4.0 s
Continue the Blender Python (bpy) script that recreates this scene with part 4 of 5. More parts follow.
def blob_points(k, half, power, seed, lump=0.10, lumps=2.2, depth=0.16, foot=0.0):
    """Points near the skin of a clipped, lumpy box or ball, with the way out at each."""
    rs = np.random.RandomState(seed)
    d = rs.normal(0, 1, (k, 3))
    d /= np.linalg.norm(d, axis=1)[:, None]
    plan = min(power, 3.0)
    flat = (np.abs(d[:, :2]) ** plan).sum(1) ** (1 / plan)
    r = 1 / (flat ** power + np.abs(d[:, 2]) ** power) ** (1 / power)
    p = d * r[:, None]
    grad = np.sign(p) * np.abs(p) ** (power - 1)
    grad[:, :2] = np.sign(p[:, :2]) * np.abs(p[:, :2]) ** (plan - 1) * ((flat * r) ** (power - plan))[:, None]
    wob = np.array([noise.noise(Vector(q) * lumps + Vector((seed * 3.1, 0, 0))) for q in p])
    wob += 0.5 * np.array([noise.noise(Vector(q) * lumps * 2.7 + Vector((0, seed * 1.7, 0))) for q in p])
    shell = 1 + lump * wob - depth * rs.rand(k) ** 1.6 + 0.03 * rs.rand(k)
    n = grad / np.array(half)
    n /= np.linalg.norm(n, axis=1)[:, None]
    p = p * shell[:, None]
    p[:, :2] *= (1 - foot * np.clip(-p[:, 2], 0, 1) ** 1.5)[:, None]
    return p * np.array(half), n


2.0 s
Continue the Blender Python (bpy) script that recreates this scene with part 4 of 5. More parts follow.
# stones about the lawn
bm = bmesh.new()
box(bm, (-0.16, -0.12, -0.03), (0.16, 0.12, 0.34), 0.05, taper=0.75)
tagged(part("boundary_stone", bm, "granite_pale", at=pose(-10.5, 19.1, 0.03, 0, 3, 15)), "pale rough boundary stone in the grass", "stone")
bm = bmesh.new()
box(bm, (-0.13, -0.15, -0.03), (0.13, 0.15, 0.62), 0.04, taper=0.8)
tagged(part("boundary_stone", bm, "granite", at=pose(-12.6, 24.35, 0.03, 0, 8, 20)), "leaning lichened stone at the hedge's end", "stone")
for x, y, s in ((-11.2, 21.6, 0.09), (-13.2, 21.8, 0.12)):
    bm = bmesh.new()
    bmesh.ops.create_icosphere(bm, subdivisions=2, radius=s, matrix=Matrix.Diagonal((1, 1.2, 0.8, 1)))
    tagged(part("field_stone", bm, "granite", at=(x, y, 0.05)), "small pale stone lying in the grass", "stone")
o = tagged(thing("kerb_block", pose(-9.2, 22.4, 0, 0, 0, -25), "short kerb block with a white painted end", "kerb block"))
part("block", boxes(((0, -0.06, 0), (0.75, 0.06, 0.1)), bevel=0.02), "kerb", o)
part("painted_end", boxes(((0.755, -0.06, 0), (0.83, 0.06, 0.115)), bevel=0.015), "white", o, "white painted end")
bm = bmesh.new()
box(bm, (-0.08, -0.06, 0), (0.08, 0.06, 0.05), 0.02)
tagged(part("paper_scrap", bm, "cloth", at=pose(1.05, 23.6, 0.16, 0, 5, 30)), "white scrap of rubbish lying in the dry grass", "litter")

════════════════

# What is required
Copy each entry exactly, with nothing added or dropped.

# Answer in full
4.0 s
Continue the Blender Python (bpy) script that recreates this scene with part 4 of 5. More parts follow.
def blob_points(k, half, power, seed, lump=0.10, lumps=2.2, depth=0.16, foot=0.0):
    """Points near the skin of a clipped, lumpy box or ball, with the way out at each."""
    rs = np.random.RandomState(seed)
    d = rs.normal(0, 1, (k, 3))
    d /= np.linalg.norm(d, axis=1)[:, None]
    plan = min(power, 3.0)
    flat = (np.abs(d[:, :2]) ** plan).sum(1) ** (1 / plan)
    r = 1 / (flat ** power + np.abs(d[:, 2]) ** power) ** (1 / power)
    p = d * r[:, None]
    grad = np.sign(p) * np.abs(p) ** (power - 1)
    grad[:, :2] = np.sign(p[:, :2]) * np.abs(p[:, :2]) ** (plan - 1) * ((flat * r) ** (power - plan))[:, None]
    wob = np.array([noise.noise(Vector(q) * lumps + Vector((seed * 3.1, 0, 0))) for q in p])
    wob += 0.5 * np.array([noise.noise(Vector(q) * lumps * 2.7 + Vector((0, seed * 1.7, 0))) for q in p])
    shell = 1 + lump * wob - depth * rs.rand(k) ** 1.6 + 0.03 * rs.rand(k)
    n = grad / np.array(half)
    n /= np.linalg.norm(n, axis=1)[:, None]
    p = p * shell[:, None]
    p[:, :2] *= (1 - foot * np.clip(-p[:, 2], 0, 1) ** 1.5)[:, None]
    return p * np.array(half), n


2.0 s
Continue the Blender Python (bpy) script that recreates this scene with part 4 of 5. More parts follow.
# stones about the lawn
bm = bmesh.new()
box(bm, (-0.16, -0.12, -0.03), (0.16, 0.12, 0.34), 0.05, taper=0.75)
tagged(part("boundary_stone", bm, "granite_pale", at=pose(-10.5, 19.1, 0.03, 0, 3, 15)), "pale rough boundary stone in the grass", "stone")
bm = bmesh.new()
box(bm, (-0.13, -0.15, -0.03), (0.13, 0.15, 0.62), 0.04, taper=0.8)
tagged(part("boundary_stone", bm, "granite", at=pose(-12.6, 24.35, 0.03, 0, 8, 20)), "leaning lichened stone at the hedge's end", "stone")
for x, y, s in ((-11.2, 21.6, 0.09), (-13.2, 21.8, 0.12)):
    bm = bmesh.new()
    bmesh.ops.create_icosphere(bm, subdivisions=2, radius=s, matrix=Matrix.Diagonal((1, 1.2, 0.8, 1)))
    tagged(part("field_stone", bm, "granite", at=(x, y, 0.05)), "small pale stone lying in the grass", "stone")
o = tagged(thing("kerb_block", pose(-9.2, 22.4, 0, 0, 0, -25), "short kerb block with a white painted end", "kerb block"))
part("block", boxes(((0, -0.06, 0), (0.75, 0.06, 0.1)), bevel=0.02), "kerb", o)
part("painted_end", boxes(((0.755, -0.06, 0), (0.83, 0.06, 0.115)), bevel=0.015), "white", o, "white painted end")
bm = bmesh.new()
box(bm, (-0.08, -0.06, 0), (0.08, 0.06, 0.05), 0.02)
tagged(part("paper_scrap", bm, "cloth", at=pose(1.05, 23.6, 0.16, 0, 5, 30)), "white scrap of rubbish lying in the dry grass", "litter")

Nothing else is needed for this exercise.